_TASK BRIEF_: Everything from the first line of the data through the line with "scene.render.fps = FPS" is to be echoed exactly, minus the pictures.

_INFORMATION PROVIDED_:
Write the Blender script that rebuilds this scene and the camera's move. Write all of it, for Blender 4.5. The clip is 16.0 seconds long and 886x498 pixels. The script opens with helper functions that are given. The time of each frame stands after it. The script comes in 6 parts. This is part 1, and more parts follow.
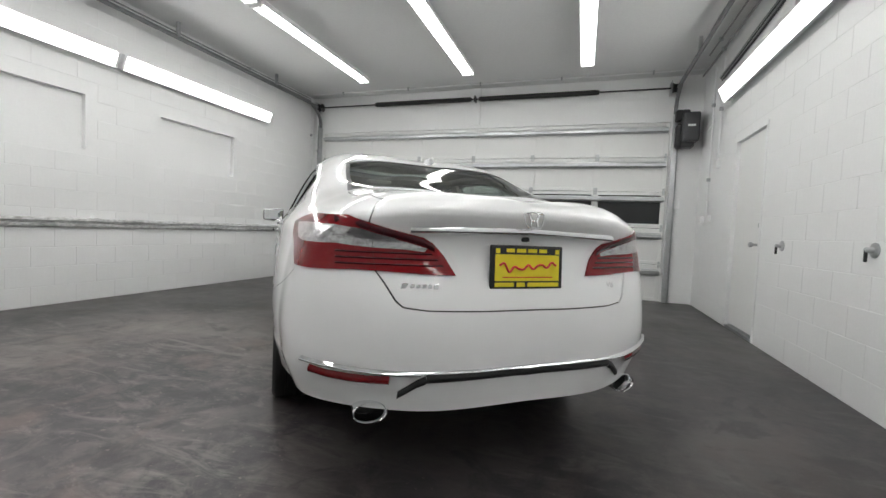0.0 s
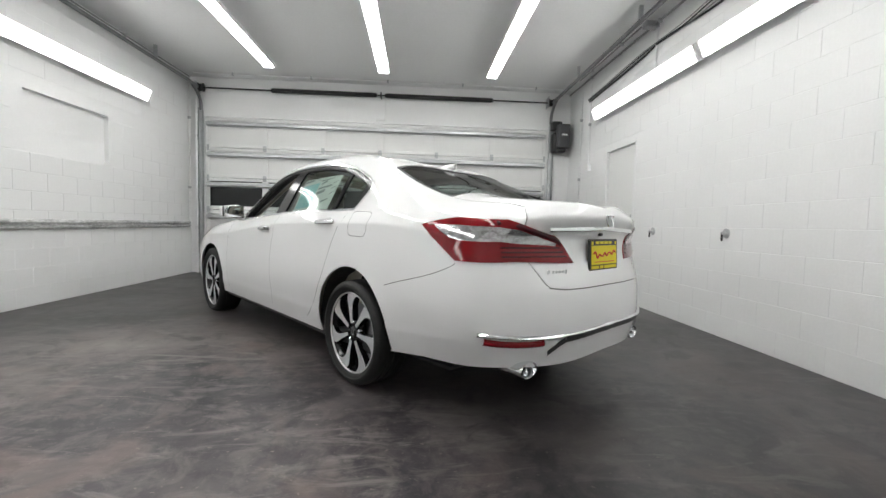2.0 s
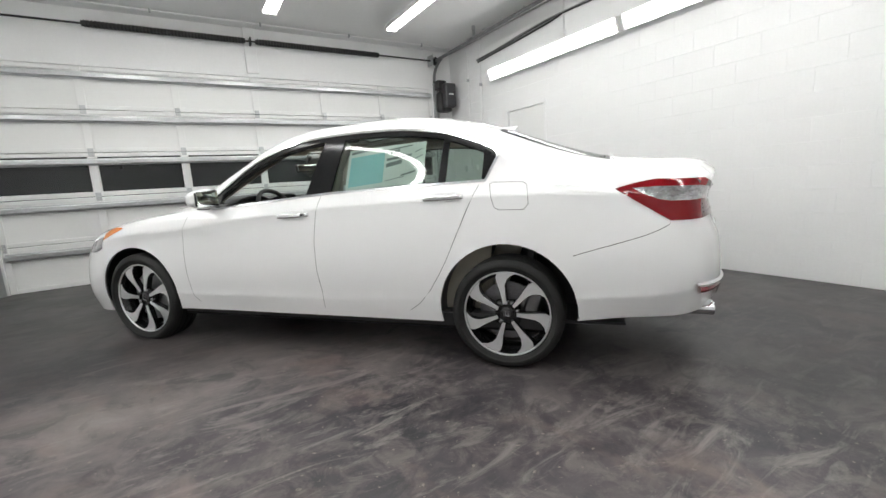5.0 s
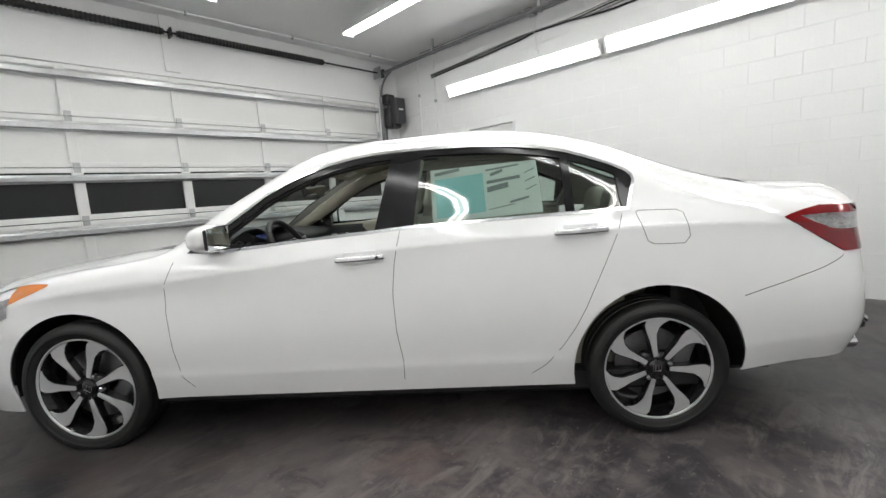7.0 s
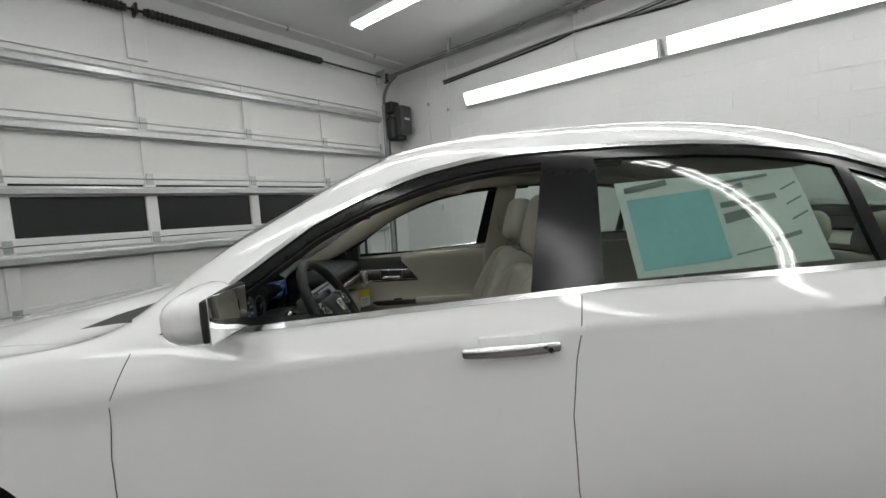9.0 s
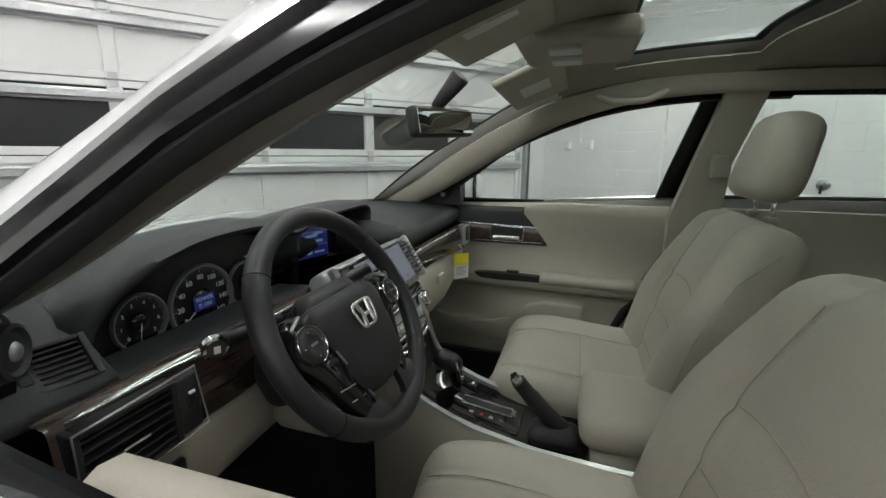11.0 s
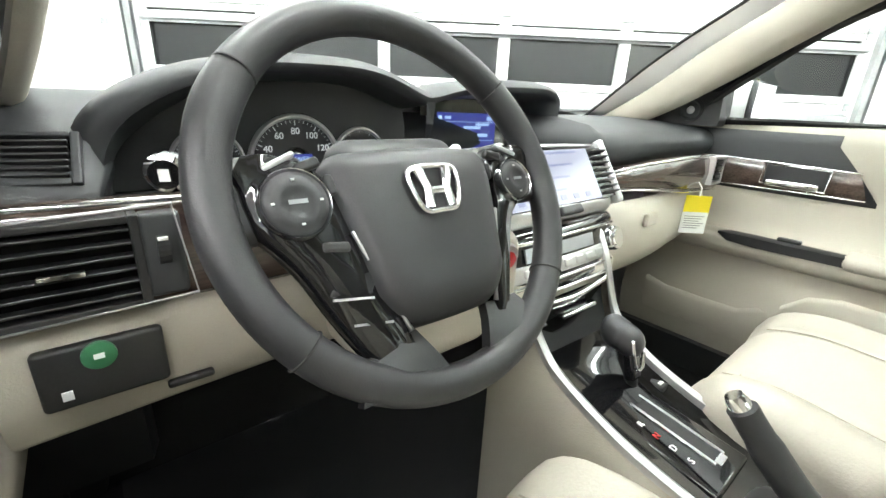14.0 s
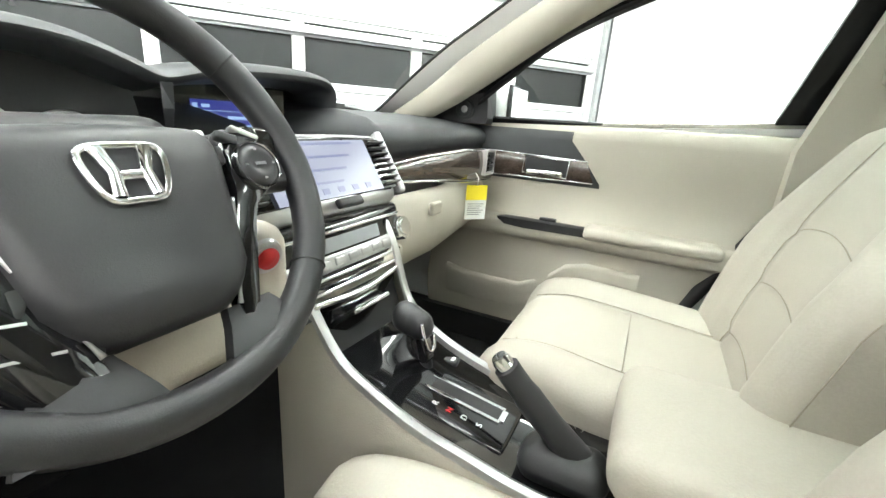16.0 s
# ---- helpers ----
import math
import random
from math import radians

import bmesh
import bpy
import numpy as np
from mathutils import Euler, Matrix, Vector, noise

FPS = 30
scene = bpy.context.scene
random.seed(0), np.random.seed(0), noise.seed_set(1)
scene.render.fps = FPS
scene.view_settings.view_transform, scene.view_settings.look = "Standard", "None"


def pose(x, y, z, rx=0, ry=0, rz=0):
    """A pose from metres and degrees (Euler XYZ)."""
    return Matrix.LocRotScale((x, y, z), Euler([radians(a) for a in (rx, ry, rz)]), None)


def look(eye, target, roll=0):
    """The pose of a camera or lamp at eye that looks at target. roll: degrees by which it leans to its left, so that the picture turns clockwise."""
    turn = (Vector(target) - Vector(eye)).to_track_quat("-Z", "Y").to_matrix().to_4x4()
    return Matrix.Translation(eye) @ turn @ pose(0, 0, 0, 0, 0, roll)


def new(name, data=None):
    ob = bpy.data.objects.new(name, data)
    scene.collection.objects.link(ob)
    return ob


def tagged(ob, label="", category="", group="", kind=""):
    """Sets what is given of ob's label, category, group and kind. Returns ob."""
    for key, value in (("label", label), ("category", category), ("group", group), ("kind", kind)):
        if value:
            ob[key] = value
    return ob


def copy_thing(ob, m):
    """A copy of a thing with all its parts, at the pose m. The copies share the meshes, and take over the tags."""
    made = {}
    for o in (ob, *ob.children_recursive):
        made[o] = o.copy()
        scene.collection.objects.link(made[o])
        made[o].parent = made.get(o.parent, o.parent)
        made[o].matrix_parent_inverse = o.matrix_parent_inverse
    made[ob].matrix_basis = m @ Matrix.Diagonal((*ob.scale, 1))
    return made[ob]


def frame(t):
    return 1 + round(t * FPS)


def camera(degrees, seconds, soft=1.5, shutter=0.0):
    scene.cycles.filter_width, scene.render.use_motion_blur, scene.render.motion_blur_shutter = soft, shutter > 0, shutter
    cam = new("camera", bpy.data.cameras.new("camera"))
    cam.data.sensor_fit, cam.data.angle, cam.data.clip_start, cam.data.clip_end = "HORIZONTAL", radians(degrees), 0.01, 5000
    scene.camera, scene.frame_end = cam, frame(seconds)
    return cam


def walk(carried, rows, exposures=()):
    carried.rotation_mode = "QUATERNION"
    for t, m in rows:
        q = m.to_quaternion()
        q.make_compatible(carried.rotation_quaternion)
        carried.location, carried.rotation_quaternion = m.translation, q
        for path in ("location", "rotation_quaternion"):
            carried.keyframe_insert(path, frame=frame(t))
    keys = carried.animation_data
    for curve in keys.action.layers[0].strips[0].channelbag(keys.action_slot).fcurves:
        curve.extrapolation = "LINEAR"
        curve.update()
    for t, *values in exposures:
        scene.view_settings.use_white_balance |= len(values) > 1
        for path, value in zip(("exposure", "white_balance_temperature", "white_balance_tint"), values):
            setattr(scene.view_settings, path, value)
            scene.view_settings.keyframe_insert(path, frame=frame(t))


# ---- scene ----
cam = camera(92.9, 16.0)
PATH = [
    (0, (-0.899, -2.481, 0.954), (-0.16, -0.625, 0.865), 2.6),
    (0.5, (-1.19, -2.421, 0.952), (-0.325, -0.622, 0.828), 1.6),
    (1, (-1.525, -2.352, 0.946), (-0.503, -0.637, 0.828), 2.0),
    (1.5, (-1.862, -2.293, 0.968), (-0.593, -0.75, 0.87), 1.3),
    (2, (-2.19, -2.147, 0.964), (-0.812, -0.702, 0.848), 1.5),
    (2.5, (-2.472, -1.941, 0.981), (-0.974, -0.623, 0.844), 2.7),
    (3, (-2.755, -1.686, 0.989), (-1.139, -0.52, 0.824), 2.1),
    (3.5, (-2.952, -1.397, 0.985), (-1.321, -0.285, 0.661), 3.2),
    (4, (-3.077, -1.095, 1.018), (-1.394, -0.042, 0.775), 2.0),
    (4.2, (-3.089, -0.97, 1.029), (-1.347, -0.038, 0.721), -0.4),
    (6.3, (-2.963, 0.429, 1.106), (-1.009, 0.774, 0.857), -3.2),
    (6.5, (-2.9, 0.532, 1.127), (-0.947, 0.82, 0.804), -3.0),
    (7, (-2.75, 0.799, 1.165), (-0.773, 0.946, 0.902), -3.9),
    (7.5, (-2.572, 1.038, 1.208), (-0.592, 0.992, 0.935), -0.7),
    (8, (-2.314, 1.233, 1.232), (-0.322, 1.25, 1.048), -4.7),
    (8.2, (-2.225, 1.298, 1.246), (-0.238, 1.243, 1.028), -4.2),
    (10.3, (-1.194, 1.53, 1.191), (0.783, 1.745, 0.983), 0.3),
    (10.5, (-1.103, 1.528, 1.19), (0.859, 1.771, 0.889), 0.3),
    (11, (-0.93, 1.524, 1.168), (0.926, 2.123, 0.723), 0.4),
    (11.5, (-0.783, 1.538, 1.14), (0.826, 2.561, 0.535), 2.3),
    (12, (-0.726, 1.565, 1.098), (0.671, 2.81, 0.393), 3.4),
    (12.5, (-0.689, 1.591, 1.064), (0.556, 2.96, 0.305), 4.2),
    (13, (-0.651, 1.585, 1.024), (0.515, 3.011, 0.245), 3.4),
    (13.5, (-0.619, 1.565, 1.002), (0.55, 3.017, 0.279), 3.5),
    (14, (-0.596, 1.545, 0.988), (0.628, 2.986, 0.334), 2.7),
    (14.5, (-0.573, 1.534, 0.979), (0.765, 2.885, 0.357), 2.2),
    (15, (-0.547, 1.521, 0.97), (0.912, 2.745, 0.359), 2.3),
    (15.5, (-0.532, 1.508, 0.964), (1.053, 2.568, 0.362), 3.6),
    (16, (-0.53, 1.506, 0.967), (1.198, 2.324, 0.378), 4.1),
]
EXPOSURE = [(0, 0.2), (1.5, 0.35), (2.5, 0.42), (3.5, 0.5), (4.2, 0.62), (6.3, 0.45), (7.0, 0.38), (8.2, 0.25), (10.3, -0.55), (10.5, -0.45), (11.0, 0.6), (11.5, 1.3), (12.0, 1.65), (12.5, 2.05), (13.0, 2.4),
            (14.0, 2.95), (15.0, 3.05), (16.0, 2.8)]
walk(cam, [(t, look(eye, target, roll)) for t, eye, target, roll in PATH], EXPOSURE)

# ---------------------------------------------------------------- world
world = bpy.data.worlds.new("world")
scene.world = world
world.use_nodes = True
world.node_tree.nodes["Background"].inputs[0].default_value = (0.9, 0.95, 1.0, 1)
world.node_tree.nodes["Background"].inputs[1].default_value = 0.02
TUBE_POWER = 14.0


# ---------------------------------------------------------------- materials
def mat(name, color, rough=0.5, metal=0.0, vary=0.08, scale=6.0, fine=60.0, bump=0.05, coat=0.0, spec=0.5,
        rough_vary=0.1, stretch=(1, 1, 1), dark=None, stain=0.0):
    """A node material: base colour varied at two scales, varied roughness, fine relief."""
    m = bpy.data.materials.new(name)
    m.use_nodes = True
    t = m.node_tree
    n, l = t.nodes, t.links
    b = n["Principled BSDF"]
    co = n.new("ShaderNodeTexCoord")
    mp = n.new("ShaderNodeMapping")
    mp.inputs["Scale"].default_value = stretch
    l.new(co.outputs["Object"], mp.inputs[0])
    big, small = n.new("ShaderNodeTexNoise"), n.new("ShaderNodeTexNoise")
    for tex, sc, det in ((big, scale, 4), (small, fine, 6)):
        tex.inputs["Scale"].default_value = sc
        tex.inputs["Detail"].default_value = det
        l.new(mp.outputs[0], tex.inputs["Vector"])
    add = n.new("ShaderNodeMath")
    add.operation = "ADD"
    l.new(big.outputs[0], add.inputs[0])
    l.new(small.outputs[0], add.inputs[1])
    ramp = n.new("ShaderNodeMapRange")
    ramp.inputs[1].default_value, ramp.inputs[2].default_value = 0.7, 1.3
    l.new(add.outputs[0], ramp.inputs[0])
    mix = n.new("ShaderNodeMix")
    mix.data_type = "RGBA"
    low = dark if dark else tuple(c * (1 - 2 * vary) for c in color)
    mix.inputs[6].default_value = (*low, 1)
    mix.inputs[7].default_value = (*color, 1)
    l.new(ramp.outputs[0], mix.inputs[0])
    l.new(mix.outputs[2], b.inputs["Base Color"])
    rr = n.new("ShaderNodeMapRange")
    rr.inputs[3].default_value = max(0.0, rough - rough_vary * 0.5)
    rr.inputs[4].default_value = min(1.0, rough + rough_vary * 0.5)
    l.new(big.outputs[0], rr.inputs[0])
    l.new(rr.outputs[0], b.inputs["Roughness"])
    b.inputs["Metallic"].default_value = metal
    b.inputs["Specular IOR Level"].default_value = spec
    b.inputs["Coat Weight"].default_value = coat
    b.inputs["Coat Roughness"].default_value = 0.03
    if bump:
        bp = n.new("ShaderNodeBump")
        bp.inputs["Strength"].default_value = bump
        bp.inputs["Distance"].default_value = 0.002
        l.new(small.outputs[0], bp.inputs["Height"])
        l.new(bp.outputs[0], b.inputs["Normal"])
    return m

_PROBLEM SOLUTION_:
Write the Blender script that rebuilds this scene and the camera's move. Write all of it, for Blender 4.5. The clip is 16.0 seconds long and 886x498 pixels. The script opens with helper functions that are given. The time of each frame stands after it. The script comes in 6 parts. This is part 1, and more parts follow.
0.0 s
2.0 s
5.0 s
7.0 s
9.0 s
11.0 s
14.0 s
16.0 s
# ---- helpers ----
import math
import random
from math import radians

import bmesh
import bpy
import numpy as np
from mathutils import Euler, Matrix, Vector, noise

FPS = 30
scene = bpy.context.scene
random.seed(0), np.random.seed(0), noise.seed_set(1)
scene.render.fps = FPS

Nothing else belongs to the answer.